Even the backlash travels first-class. Qatar’s beIN Media once blurred a six-second Chappelle joke deemed “harmful to public order,” which only ensured that joke was screen-recorded, subtitled in Arabic, and retweeted 400,000 times by sundown. The Streisand Effect now has frequent-flyer miles. Meanwhile, in Moscow, a state-run pundit cited Chappelle’s refusal to bend to “woke orthodoxy” as proof that American decadence is self-cannibalizing—conveniently ignoring that the pundit’s own boss has criminalized jokes about the war in Ukraine. Irony, apparently, does not clear customs.

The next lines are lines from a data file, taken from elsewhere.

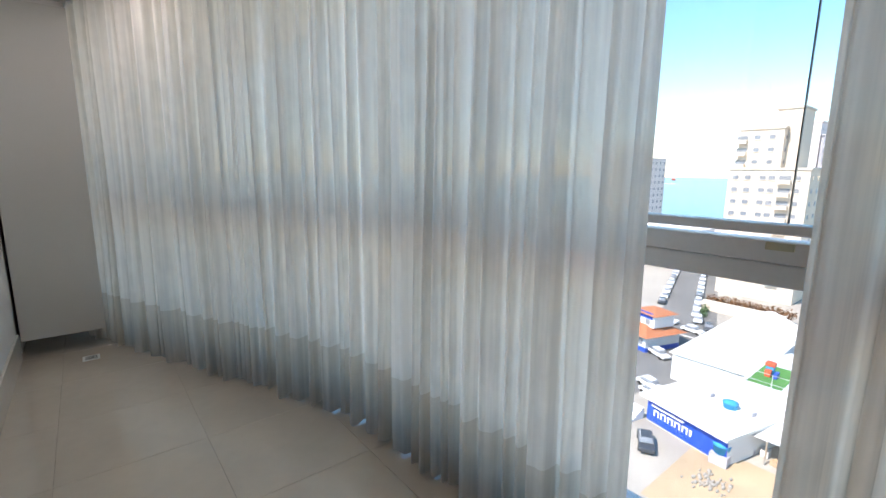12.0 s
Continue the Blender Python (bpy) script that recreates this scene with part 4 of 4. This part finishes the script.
def far_building(name, label, x0, x1, y0, y1, z1, wall, cols, rows, w, h, z0=G, z_first=None, gap=3.05, side=0, balconies=()):
    """A block seen from +x: walls, a roof slab with parapet, windows as parts on the +x face and the side that shows."""
    ob = thing(name, label, "building", ((x0 + x1) / 2, (y0 + y1) / 2, z0))
    ox, oy = ob.location.x, ob.location.y

    def add(nm, a, m, parent=ob, lb=""):
        return part(nm, slab(a[0] - ox, a[1] - oy, a[2] - z0, a[3] - ox, a[4] - oy, a[5] - z0), m, parent, lb)

    add("wall", (x0, y0, z0, x1, y1, z1), wall)
    add("roof", (x0 - 0.3, y0 - 0.3, z1 + 0.002, x1 + 0.3, y1 + 0.3, z1 + 0.5), wall)
    zf = z_first if z_first is not None else z1 - gap * rows + 0.6
    for r in range(rows):
        z = zf + gap * r
        for c in cols:
            y = y0 + c * (y1 - y0)
            if c in balconies:
                b = add("balcony", (x1 + 0.002, y - w, z - 1.0, x1 + 1.3, y + w, z - 0.05), wall)
                add("opening", (x1 + 0.004, y - w * 0.9, z, x1 + 0.06, y + w * 0.9, z + h), far_glass, b)
            else:
                q = add("window", (x1 + 0.002, y - w / 2, z, x1 + 0.05, y + w / 2, z + h), far_glass)
                add("window_sill", (x1 + 0.002, y - w / 2 - 0.1, z - 0.16, x1 + 0.18, y + w / 2 + 0.1, z - 0.002), wall, q)
        for c in range(side):
            x = x0 + (c + 0.5) / side * (x1 - x0)
            add("window", (x - w / 2, y1 + 0.002, z, x + w / 2, y1 + 0.05, z + h), far_glass)
    return ob


far_building("apartment_tower", "tall white apartment tower with a column of small windows", -98, -83, -7.6, 6.9, 46, plaster_w, (0.635,), 22, 0.55, 0.6, z_first=-24.6, gap=3.05)
far_building("tower_recess", "grey recessed bay of the apartment tower", -98, -84.0, 7.0, 8.8, 46, plaster_grey, (), 0, 1, 1)
far_building("tower_bay", "beige window bay of the apartment tower", -98, -83.2, 8.9, 10.9, 46, plaster_cream, (0.5,), 22, 1.5, 1.15, z_first=-24.6, gap=3.05)
far_building("cream_block", "cream apartment block with a roof terrace", -160, -135, -44.5, -27.6, 2.6, plaster_cream, (0.10, 0.26, 0.45, 0.56, 0.72, 0.86), 9, 1.35, 1.05, balconies=(0.72,), side=5)
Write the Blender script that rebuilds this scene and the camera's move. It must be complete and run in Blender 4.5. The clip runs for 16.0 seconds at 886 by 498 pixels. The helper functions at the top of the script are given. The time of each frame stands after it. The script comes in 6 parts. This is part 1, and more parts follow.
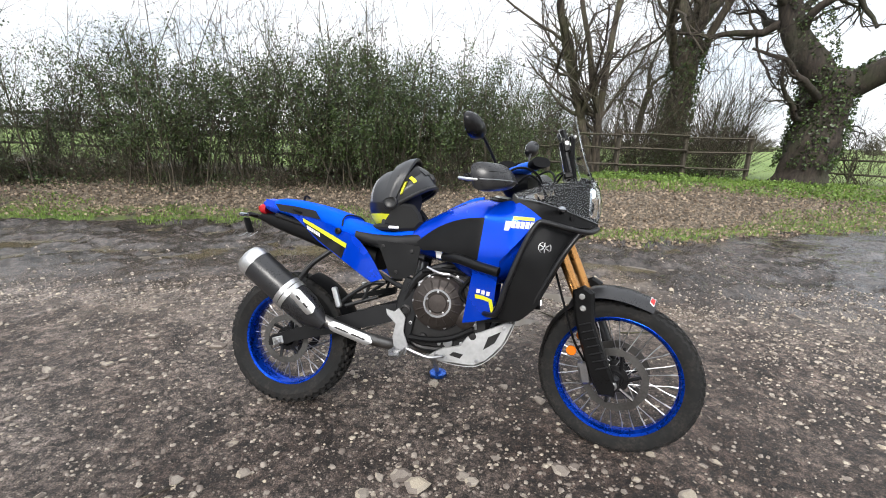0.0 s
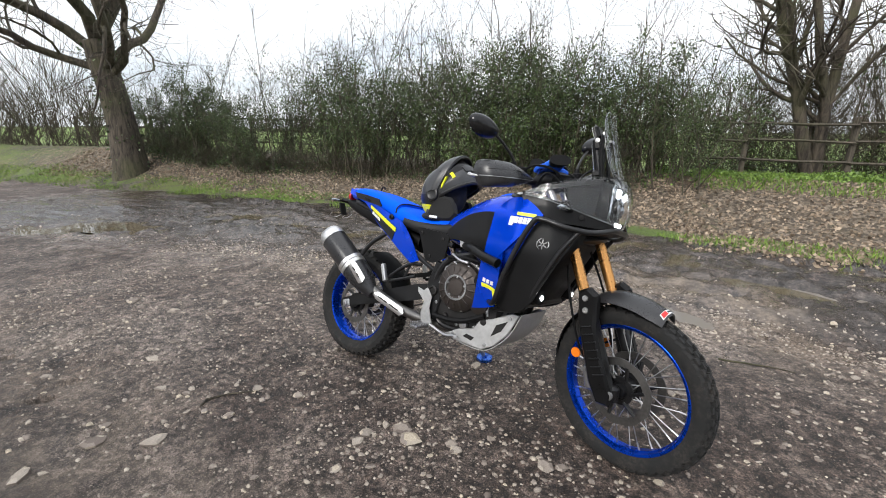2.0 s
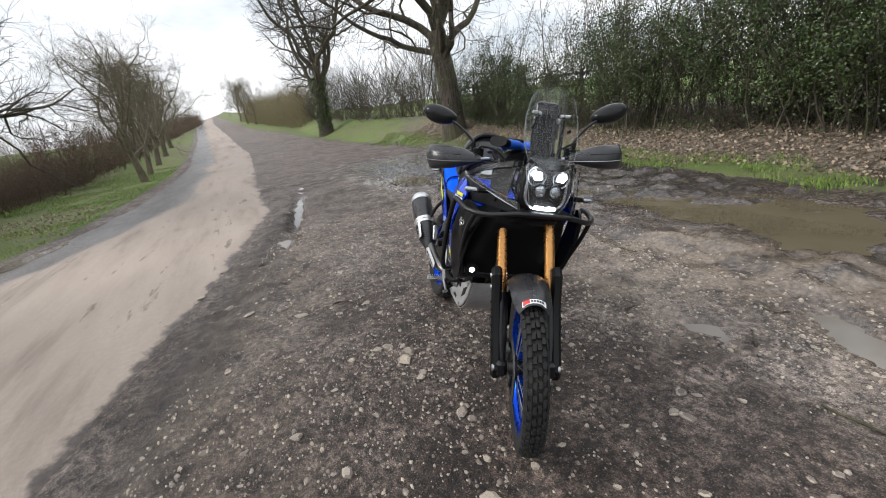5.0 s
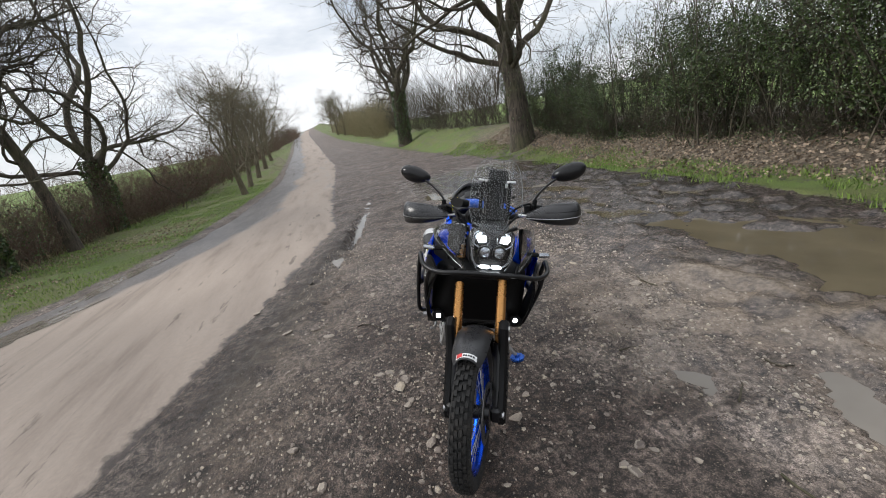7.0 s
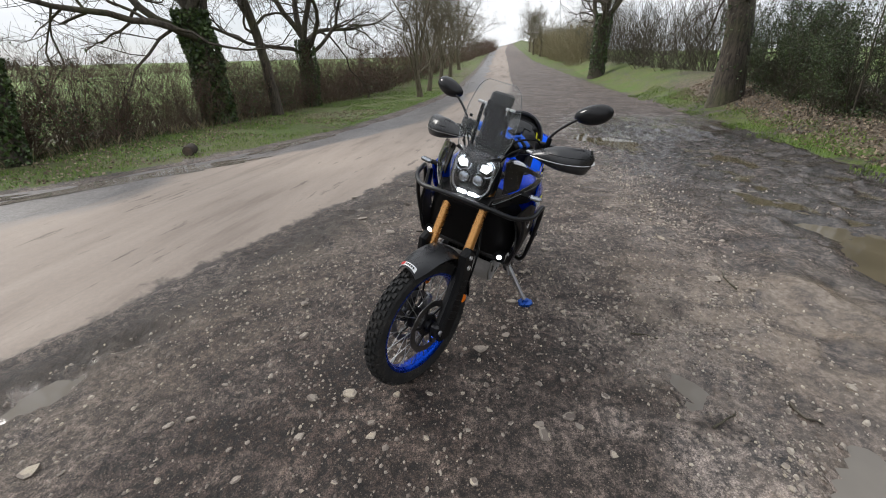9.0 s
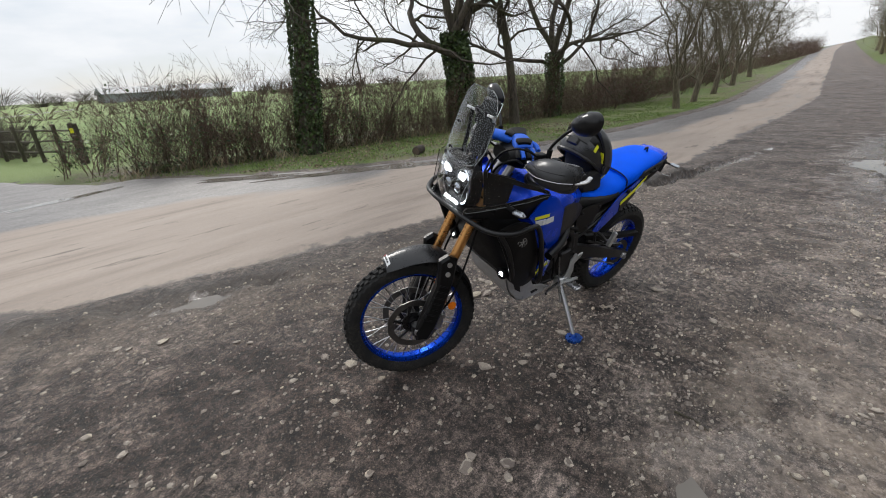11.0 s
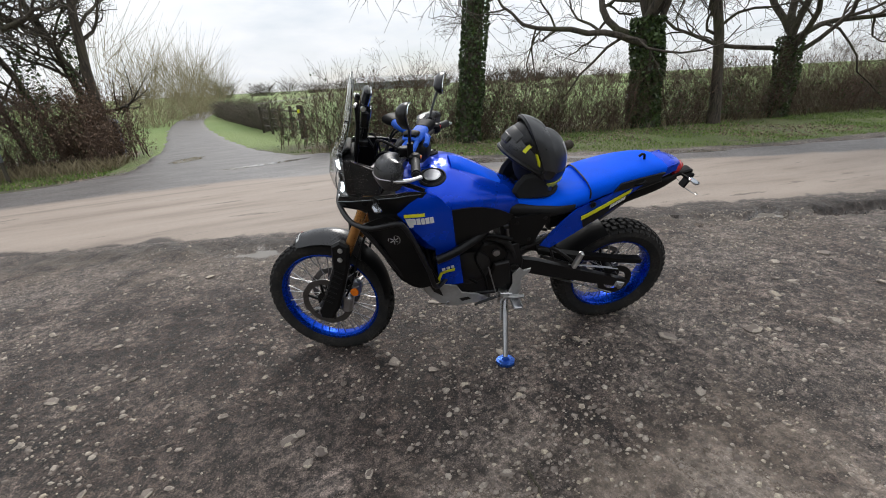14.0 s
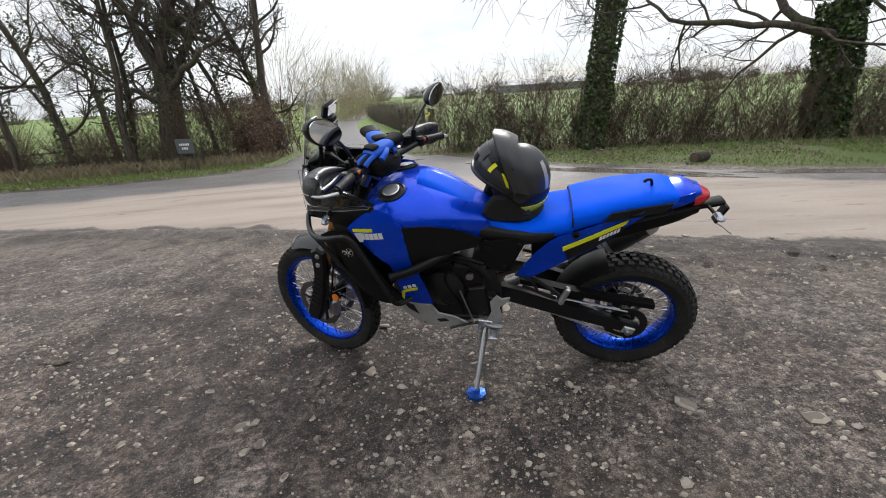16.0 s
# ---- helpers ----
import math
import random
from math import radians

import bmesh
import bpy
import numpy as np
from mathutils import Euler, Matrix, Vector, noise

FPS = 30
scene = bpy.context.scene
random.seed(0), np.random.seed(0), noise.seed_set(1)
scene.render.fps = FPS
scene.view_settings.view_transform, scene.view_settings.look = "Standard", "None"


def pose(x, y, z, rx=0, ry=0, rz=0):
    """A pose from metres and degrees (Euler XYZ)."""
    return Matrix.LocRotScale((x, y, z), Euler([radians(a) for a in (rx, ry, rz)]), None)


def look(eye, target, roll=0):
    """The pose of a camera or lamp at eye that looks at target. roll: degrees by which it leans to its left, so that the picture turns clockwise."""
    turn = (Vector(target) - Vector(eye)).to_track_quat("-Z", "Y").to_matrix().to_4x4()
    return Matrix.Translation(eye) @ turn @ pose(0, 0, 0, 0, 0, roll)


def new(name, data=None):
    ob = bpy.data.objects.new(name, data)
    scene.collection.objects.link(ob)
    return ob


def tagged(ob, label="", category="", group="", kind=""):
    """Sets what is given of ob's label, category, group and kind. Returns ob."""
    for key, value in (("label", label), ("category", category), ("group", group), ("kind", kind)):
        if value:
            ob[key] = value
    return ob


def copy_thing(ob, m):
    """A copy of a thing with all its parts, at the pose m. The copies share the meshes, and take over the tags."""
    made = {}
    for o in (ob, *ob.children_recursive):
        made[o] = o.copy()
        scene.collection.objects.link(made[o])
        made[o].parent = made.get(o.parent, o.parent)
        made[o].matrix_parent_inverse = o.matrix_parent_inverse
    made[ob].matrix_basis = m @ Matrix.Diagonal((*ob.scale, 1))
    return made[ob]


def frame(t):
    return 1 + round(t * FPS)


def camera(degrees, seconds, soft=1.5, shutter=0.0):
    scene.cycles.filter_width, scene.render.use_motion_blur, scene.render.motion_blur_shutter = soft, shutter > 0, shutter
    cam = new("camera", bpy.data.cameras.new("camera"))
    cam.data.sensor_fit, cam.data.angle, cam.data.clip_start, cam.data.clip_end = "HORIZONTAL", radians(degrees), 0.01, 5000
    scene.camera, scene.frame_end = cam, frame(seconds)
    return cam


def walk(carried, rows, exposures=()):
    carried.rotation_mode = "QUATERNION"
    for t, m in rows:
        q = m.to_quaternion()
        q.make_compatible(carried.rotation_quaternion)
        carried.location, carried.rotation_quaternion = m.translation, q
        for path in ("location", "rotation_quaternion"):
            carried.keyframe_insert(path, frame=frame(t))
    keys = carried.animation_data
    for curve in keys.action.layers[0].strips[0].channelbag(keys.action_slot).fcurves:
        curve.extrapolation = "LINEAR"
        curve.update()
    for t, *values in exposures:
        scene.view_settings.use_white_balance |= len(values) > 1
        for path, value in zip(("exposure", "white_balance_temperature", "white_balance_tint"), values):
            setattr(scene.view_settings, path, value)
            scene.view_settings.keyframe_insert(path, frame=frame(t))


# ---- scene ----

So what does it mean when the planet’s most volatile conversations are mediated by a man whose ideal venue is still a smoke-filled club at 1 a.m.? It means we’ve collectively agreed that laughter is the last neutral currency in a forex market of outrage. The exchange rate fluctuates—one Chappelle quip equals three UN press releases, or perhaps a week of TikTok discourse—but the underlying commodity holds. And should that fail, well, there’s always another special dropping next year, ready to be subtitled, dissected, banned, memed, and ultimately loved by the same species that invented both the guillotine and the knock-knock joke.

In the end, Chappelle’s greatest trick isn’t disappearing; it’s making the entire globe lean in, argue, and occasionally snort-laugh at the same punchline. That’s a form of diplomacy no think tank could patent—though give it time; someone in Brussels is probably drafting a grant proposal right now. Until then, the world will keep streaming, pirating, quoting, and clutching its pearls, all while pretending it’s in on the joke. Spoiler alert: the joke’s on us, and the subscription auto-renews.